27 września 1944 (środa)

Mokotów

    Po odejściu w nocy kanałem do Śródmieścia dowództwa Obwodu i kilkuset żołnierzy pozostali na Mokotowie obrońcy tej dzielnicy pod dowództwem mjr. "Zrywa" odpierają od godziny 8 rano silne natarcie piechoty i broni pancernej nieprzyjaciela od południa i zachodu. Trwa bombardowanie dzielnicy. Pozycje obronne powstańców znajdują się teraz w blokach domów przy ulicy Bałuckiego i Wiktorskiej.
    Broni się jeszcze w okolicach Belgijskiej pozostała tu jako osłona grupa żołnierzy por. "Gustawa" (Andrzeja Chyczewskiego), por. "Leguna" (inż. Czesława Zawadzkiego) i grupy artyleryjskiej "Granat" z ppor. "Jerzym" (Jerzym Romanem).
    Natarcie niemieckie zostało podjęte, mimo że ze strony polskiej już o godzinie 7:20 wysłano parlamentariuszy w celu wszczęcia pertraktacji o ewakuacji ludności i rannych, i zapoznania się z warunkami kapitulacji. Decyzję tę podjął mjr "Zryw" wobec beznadziejności sytuacji i groźby zagłady ludności dzielnicy.
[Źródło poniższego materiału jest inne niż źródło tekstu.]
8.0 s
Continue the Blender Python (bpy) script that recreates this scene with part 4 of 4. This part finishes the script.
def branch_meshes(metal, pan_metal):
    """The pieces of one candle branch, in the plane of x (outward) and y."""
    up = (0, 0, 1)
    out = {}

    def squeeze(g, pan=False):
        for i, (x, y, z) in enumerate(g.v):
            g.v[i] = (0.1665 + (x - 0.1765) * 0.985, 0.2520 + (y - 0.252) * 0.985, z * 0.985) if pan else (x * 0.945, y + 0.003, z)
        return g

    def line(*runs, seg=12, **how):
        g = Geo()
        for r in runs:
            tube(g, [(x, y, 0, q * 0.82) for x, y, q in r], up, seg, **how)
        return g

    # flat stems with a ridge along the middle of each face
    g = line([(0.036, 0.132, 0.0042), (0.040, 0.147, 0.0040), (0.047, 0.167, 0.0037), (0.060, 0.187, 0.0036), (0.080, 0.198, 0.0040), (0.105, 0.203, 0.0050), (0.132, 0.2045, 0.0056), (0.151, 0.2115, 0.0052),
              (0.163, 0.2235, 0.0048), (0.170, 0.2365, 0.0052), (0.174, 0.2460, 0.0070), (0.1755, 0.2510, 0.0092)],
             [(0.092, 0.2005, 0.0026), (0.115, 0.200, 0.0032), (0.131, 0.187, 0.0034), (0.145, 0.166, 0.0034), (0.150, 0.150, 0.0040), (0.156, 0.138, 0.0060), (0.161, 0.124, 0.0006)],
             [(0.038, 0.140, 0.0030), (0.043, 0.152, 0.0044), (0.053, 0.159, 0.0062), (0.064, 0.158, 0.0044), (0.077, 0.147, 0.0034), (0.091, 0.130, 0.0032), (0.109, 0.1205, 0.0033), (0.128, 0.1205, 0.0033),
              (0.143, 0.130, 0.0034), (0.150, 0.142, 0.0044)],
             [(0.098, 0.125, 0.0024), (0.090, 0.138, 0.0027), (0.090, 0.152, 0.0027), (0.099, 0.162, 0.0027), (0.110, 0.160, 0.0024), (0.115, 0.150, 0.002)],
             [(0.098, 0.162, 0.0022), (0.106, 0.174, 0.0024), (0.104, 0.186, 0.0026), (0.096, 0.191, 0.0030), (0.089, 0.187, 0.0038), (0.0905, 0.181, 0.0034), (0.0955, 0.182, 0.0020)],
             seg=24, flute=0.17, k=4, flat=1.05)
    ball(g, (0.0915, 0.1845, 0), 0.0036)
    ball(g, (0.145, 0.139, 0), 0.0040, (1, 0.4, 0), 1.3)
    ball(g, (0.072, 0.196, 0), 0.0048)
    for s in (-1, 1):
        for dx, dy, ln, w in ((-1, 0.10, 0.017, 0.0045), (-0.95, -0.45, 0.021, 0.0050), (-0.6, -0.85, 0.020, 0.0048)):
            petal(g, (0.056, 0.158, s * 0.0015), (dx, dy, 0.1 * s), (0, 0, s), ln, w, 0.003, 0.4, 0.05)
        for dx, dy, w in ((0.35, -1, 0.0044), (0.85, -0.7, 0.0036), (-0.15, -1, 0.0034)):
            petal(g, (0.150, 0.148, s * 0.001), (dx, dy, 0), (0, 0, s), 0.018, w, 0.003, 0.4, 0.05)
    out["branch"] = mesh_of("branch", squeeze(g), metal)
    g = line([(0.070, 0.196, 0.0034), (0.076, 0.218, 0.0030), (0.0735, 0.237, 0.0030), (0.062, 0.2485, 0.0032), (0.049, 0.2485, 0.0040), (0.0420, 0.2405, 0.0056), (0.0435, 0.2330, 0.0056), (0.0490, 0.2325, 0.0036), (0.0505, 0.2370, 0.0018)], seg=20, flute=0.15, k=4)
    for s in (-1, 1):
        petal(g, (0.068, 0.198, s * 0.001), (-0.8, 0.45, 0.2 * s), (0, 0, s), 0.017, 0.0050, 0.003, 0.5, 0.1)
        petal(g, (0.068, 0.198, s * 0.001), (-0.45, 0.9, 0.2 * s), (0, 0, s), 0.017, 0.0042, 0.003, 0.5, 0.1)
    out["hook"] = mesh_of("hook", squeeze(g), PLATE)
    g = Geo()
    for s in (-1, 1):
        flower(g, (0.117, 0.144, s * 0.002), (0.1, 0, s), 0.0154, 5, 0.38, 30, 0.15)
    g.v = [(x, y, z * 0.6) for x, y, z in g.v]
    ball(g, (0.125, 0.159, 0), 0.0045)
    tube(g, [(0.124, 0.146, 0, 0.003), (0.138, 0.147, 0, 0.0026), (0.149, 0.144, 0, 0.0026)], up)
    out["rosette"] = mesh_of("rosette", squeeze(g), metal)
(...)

Parlamentariusze (mjr "Burza" - Eugeniusz Ladenberger, ppor. "Negus" - Stanisław Potoręcki, por. "Wicher" - Michał Juchnicki) uzyskali od gen. von dem Bacha gwarancje co do losu ewakuowanej ludności i traktowania powstańców zgodnego z postanowieniami konwencji genewskiej.
    Około południa Mokotów skapitulował. Do niewoli niemieckiej dostało się ponad 1000 żołnierzy i oficerów. Część ukryła się pośród ludności cywilnej, którą skoncentrowano na terenie Wyścigów Konnych na Służewcu, a następnie ewakuowano do Pruszkowa.
    Tymczasem spośród ostatnich grup powstańczych przechodzących kanałem do Śródmieścia sto kilkadziesiąt osób wyszło omyłkowo włazem na ulicy Dworkowej, na terenie znajdującym się przez cały czas w rękach niemieckich. Oddział Schutzpolizei wymordował tam na miejscu około 140 powstańców, głównie z batalionu "Bałtyk" pułku "Baszta".
    W nocy z 27 na 28 września ppłk "Karol" na rozkaz gen. "Montera", który nie akceptował jego decyzji ewakuacji dzielnicy, wyruszył z powrotem kanałem na Mokotów, przejście okazało się jednak niemożliwe.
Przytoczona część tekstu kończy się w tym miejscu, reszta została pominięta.